(Stored records)
____________________
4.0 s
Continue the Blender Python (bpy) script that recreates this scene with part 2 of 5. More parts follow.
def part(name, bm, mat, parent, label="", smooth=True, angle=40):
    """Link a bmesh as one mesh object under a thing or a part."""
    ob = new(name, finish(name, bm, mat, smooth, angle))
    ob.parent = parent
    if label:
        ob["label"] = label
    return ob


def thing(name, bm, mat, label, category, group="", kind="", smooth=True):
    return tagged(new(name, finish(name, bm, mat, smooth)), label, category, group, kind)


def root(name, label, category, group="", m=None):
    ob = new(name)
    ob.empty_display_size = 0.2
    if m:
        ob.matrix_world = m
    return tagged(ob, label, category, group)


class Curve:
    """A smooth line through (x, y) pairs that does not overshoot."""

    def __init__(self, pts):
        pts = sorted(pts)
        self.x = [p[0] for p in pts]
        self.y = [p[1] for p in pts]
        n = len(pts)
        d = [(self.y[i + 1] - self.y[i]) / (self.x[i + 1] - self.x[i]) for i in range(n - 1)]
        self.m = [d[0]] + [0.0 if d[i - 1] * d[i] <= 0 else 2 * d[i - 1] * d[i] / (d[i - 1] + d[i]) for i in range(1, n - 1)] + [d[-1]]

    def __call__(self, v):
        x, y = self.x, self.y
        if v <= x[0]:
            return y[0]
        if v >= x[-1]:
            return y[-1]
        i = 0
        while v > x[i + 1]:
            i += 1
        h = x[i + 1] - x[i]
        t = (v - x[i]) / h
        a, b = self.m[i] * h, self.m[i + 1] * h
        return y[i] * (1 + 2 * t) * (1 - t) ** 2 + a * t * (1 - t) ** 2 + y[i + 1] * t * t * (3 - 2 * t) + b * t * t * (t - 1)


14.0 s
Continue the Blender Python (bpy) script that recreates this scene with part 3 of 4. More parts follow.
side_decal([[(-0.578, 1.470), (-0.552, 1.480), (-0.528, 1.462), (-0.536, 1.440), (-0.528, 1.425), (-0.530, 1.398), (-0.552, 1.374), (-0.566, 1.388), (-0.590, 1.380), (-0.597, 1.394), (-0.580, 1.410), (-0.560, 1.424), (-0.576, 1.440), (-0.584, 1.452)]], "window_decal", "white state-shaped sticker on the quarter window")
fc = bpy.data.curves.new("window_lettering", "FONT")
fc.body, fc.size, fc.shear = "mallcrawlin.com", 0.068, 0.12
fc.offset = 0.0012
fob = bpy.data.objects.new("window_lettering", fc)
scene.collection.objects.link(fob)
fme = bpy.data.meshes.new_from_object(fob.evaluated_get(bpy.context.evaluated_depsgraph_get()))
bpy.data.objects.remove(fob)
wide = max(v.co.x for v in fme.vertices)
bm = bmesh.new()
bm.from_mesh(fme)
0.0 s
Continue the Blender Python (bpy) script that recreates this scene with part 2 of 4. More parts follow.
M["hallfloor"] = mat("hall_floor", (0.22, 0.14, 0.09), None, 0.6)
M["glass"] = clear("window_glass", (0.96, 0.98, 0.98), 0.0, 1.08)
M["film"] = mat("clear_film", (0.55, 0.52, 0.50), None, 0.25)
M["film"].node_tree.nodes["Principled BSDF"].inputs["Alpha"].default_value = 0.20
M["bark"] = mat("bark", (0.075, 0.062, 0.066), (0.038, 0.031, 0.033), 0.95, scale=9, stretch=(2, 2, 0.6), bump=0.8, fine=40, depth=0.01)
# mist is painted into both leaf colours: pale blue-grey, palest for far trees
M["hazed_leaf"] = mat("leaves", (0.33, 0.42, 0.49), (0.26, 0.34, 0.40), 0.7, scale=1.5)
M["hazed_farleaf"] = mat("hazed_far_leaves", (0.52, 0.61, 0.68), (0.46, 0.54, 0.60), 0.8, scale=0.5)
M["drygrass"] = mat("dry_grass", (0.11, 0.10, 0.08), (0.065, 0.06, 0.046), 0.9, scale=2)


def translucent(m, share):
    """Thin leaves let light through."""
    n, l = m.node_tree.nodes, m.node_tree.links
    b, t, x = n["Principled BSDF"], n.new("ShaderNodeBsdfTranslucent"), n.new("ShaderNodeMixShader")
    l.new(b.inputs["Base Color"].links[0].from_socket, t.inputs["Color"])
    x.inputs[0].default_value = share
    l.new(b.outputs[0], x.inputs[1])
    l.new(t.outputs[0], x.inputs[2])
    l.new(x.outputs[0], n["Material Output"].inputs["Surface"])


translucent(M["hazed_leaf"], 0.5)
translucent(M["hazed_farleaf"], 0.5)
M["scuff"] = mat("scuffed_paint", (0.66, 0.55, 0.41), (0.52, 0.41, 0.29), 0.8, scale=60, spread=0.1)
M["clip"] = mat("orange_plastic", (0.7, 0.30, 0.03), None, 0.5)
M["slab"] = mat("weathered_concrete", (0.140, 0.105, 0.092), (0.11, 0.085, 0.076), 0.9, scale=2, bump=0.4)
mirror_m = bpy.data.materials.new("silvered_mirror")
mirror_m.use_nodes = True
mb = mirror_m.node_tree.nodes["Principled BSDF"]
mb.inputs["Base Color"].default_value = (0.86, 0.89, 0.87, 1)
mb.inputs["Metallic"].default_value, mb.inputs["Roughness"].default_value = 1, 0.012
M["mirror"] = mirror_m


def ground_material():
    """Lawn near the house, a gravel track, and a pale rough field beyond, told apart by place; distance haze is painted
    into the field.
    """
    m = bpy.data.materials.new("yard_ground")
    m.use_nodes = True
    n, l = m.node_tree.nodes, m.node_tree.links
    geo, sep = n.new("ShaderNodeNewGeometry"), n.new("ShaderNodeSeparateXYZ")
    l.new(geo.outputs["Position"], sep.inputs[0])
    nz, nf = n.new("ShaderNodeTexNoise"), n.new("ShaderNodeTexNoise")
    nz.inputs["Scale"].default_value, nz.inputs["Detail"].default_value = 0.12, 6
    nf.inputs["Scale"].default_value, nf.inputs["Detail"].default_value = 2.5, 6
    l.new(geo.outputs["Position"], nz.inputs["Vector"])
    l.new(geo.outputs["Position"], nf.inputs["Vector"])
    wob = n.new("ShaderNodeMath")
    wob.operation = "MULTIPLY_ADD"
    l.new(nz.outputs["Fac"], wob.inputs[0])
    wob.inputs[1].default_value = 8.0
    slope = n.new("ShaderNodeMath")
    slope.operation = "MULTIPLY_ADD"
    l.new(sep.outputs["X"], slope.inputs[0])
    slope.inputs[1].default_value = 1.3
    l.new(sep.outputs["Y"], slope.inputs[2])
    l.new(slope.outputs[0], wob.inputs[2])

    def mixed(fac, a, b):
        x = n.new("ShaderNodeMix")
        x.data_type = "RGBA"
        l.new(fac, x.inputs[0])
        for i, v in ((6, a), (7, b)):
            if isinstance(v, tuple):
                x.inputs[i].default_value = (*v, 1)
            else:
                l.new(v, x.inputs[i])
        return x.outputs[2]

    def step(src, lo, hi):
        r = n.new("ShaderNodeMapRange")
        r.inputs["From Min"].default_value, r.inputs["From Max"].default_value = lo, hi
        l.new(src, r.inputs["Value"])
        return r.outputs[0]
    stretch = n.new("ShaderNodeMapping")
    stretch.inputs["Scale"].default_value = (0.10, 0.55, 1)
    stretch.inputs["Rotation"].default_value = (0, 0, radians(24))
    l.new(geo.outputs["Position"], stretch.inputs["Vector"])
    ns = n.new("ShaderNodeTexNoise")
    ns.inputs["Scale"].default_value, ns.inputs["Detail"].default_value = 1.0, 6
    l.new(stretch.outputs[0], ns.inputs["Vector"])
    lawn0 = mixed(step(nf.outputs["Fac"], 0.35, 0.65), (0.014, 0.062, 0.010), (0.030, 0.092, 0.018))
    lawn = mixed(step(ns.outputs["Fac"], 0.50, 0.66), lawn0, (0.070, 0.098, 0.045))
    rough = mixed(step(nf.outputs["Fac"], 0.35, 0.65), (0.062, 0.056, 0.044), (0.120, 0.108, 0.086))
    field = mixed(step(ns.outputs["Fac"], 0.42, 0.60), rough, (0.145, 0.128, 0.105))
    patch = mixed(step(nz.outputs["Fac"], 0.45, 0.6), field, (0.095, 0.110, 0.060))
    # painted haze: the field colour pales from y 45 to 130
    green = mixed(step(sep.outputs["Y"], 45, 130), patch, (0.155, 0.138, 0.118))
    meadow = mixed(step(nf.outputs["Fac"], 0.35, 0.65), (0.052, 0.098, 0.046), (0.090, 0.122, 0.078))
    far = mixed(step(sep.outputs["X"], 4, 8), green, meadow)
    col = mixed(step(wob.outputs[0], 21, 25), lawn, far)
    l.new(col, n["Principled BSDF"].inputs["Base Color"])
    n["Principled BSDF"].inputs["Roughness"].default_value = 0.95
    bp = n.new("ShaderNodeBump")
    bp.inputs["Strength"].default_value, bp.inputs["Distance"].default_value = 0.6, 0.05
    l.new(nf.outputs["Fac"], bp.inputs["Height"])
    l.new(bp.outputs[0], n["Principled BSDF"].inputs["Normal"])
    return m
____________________
GIVEN EXERCISE:
Stopping at the line containing "return tagged(ob, label, category, group)", please repeat exactly every line from the very start of the entries, that line included, and nothing more.

WRITTEN RESPONSE:
4.0 s
Continue the Blender Python (bpy) script that recreates this scene with part 2 of 5. More parts follow.
def part(name, bm, mat, parent, label="", smooth=True, angle=40):
    """Link a bmesh as one mesh object under a thing or a part."""
    ob = new(name, finish(name, bm, mat, smooth, angle))
    ob.parent = parent
    if label:
        ob["label"] = label
    return ob


def thing(name, bm, mat, label, category, group="", kind="", smooth=True):
    return tagged(new(name, finish(name, bm, mat, smooth)), label, category, group, kind)


def root(name, label, category, group="", m=None):
    ob = new(name)
    ob.empty_display_size = 0.2
    if m:
        ob.matrix_world = m
    return tagged(ob, label, category, group)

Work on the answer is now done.